Filter the listing and keep only the lines with the word "scene".

■ Recorded information
▶
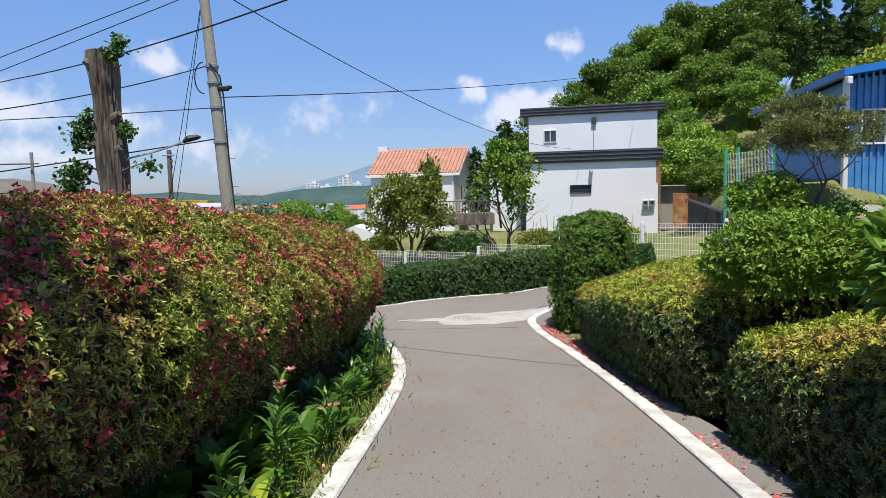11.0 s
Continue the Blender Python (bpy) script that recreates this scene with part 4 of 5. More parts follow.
for k in range(46):
    z = 2 + 9.5 * k / 46
    rr = 2.5 * (1 - z / 12.5) + 0.2
    n = 60
    a = RNG.random(n) * 0.5 + k * 2.4
    f = RNG.random(n) ** 0.7
    P.append(np.stack([np.cos(a) * rr * f, np.sin(a) * rr * f, z - 0.35 * rr * f + RNG.normal(0, 0.1, n)], -1))
    A.append(np.stack([np.cos(a), np.sin(a), RNG.normal(-0.2, 0.3, n)], -1))
P, A = np.concatenate(P), np.concatenate(A)
under(leaf_sheet("crown", P, A + RNG.normal(0, 0.35, A.shape), RNG.normal(0, 0.5, A.shape) + np.array([0, 0, 1]), 0.55, 0.22, L_CONIFER, shape="clump"), con)


def plant(k, x, y, s, dz=0.0):
    z = float(land(x, y)) - 0.2 + dz
    src = con if k == "c" else protos[k]
    if src.get("used"):
        o = copy_thing(src, pose(x, y, z, 0, 0, 0) @ Matrix.Diagonal((s, s, s, 1)) @ Matrix.Rotation(x * 1.7 + y, 4, "Z"))
    else:
        src["used"] = 1
        src.matrix_basis = pose(x, y, z) @ Matrix.Diagonal((s, s, s, 1))


rt = np.random.default_rng(5)
TALL = {0: 11.9, 1: 11.0, 2: 13.7, 3: 9.0, 4: 11.0, "c": 11.5}         # height of each kind at scale 1
# trees by the height their tops reach, nearer ones first, then the crest of the wood
for k, x, y, top in [(1, 17.5, 61, 5.2), (3, 16.2, 53, 5.2), (3, 14.8, 46.5, 4.4), (1, 17.8, 47, 6.8), (3, 20.5, 49, 6.8), (1, 23, 54, 9.6), (4, 29, 53, 10.4), (4, 33, 57, 11.4), (4, 37, 53, 10.5), (1, 26, 48, 7.6), (3, 31, 46, 7.2),
                     ("c", 5.6, 78, 8.2), ("c", 2.6, 80, 5.6), (0, 7.5, 82, 8.6), (0, 11, 84, 11.0), (0, 14.5, 85, 13.2), (2, 17.5, 85, 16.4), (0, 21, 86, 17.6), (2, 24.5, 87, 20.4), (2, 28, 88, 23.0), (0, 32, 88, 24.0), (2, 36.5, 88, 24.3),
                     ("c", 40.5, 88, 24.4), ("c", 44, 89, 24.2), ("c", 47, 88, 23.6), (2, 50.5, 89, 24.4), (0, 55.5, 87, 24.6), (4, 45, 72, 17.5), (4, 50, 74, 19.8), (4, 55, 76, 21), (4, 40, 66, 14.0), (1, 35, 72, 15.0), (2, 30, 76, 16.5), (0, 25, 76, 15.2), (0, 20, 74, 12.4), (2, 27, 95, 19), (0, 31.5, 96, 20), (2, 36, 96, 20), (0, 23, 94, 16)]:
    plant(k, x, y, (top - float(land(x, y)) + 0.2) / TALL[k])
for r, (y0, xa, xb, sc) in enumerate([(66, 17, 62, 0.7), (98, 10, 80, 1.0), (112, 18, 100, 1.05), (128, 28, 115, 1.05)]):
    x = xa + rt.random() * 3
    while x < xb:
        plant([0, 2, 1, 0, 3][rt.integers(5)], x, y0 + rt.normal(0, 2), sc * rt.uniform(0.85, 1.1))
        x += rt.uniform(4.0, 5.6)
for o in protos + [con]:
    if "used" in o:
        del o["used"]
for o in list(scene.objects):
    if "used" in o:
        del o["used"]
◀
■ Exercise response
Continue the Blender Python (bpy) script that recreates this scene with part 4 of 5. More parts follow.
for o in list(scene.objects):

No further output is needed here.